**Instructions for the task**
What is to be transcribed is the run of lines opening with the one that has "More parts follow." and closing with the one that has "- 0.0005, a", and only that run, exactly.
** START Data rows **
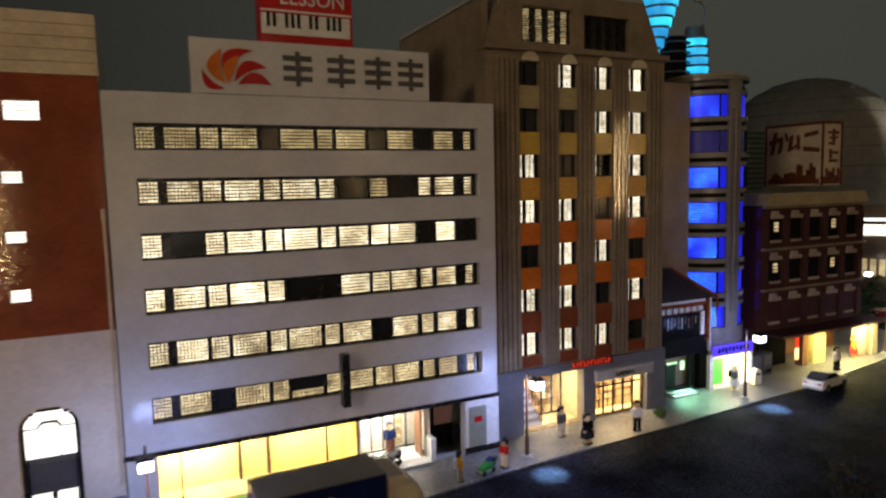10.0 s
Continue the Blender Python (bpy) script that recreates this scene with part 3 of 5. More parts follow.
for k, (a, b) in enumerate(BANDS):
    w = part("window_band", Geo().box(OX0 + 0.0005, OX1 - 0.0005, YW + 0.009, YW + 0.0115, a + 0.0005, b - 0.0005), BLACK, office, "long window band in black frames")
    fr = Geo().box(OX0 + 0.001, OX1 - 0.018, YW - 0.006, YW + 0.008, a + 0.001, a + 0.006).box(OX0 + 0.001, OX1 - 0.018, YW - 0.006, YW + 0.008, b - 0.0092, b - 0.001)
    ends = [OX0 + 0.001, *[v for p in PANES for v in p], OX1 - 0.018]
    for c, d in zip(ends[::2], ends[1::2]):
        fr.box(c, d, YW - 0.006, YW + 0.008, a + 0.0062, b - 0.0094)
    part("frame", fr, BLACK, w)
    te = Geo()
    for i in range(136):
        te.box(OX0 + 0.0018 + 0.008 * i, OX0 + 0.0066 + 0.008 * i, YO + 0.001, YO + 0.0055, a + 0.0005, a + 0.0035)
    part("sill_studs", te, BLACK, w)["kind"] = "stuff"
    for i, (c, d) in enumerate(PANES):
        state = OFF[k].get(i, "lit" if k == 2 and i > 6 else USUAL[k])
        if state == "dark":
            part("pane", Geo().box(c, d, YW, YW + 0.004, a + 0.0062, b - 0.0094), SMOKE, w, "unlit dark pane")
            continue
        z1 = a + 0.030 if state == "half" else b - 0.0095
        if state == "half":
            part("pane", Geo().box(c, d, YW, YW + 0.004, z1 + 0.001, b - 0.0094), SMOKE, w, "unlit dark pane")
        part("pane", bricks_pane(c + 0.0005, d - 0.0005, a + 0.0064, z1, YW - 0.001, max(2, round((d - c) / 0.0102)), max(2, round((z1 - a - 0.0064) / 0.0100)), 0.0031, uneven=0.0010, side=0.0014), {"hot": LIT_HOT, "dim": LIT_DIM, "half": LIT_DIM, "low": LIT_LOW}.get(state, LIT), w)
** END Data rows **
** START Data rows **
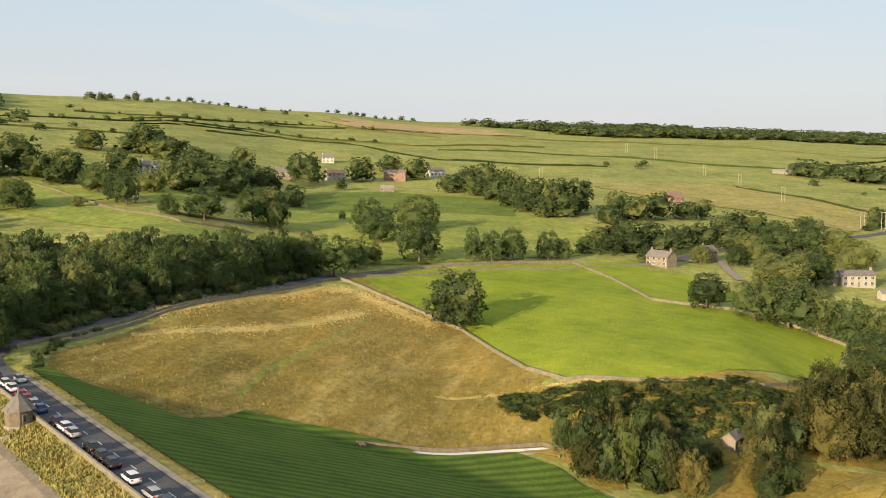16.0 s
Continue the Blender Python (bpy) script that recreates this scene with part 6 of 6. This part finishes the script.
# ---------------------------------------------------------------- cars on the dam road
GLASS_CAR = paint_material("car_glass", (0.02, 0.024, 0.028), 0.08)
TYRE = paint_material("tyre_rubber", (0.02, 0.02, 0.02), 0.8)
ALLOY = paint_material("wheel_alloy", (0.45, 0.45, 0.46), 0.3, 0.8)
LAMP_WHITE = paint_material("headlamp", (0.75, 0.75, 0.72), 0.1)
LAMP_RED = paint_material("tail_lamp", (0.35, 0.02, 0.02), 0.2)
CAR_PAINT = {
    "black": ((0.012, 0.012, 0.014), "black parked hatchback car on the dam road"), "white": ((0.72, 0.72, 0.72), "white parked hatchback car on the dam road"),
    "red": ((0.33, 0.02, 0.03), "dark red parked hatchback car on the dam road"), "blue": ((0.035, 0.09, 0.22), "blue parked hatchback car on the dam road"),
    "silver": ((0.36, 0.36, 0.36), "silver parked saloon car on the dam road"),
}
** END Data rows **
**Result**
Continue the Blender Python (bpy) script that recreates this scene with part 3 of 5. More parts follow.
for k, (a, b) in enumerate(BANDS):
    w = part("window_band", Geo().box(OX0 + 0.0005, OX1 - 0.0005, YW + 0.009, YW + 0.0115, a + 0.0005, b - 0.0005), BLACK, office, "long window band in black frames")
    fr = Geo().box(OX0 + 0.001, OX1 - 0.018, YW - 0.006, YW + 0.008, a + 0.001, a + 0.006).box(OX0 + 0.001, OX1 - 0.018, YW - 0.006, YW + 0.008, b - 0.0092, b - 0.001)
    ends = [OX0 + 0.001, *[v for p in PANES for v in p], OX1 - 0.018]
    for c, d in zip(ends[::2], ends[1::2]):
        fr.box(c, d, YW - 0.006, YW + 0.008, a + 0.0062, b - 0.0094)
    part("frame", fr, BLACK, w)
    te = Geo()
    for i in range(136):
        te.box(OX0 + 0.0018 + 0.008 * i, OX0 + 0.0066 + 0.008 * i, YO + 0.001, YO + 0.0055, a + 0.0005, a + 0.0035)
    part("sill_studs", te, BLACK, w)["kind"] = "stuff"
    for i, (c, d) in enumerate(PANES):
        state = OFF[k].get(i, "lit" if k == 2 and i > 6 else USUAL[k])
        if state == "dark":
            part("pane", Geo().box(c, d, YW, YW + 0.004, a + 0.0062, b - 0.0094), SMOKE, w, "unlit dark pane")
            continue
        z1 = a + 0.030 if state == "half" else b - 0.0095
        if state == "half":
            part("pane", Geo().box(c, d, YW, YW + 0.004, z1 + 0.001, b - 0.0094), SMOKE, w, "unlit dark pane")
        part("pane", bricks_pane(c + 0.0005, d - 0.0005, a + 0.0064, z1, YW - 0.001, max(2, round((d - c) / 0.0102)), max(2, round((z1 - a - 0.0064) / 0.0100)), 0.0031, uneven=0.0010, side=0.0014), {"hot": LIT_HOT, "dim": LIT_DIM, "half": LIT_DIM, "low": LIT_LOW}.get(state, LIT), w)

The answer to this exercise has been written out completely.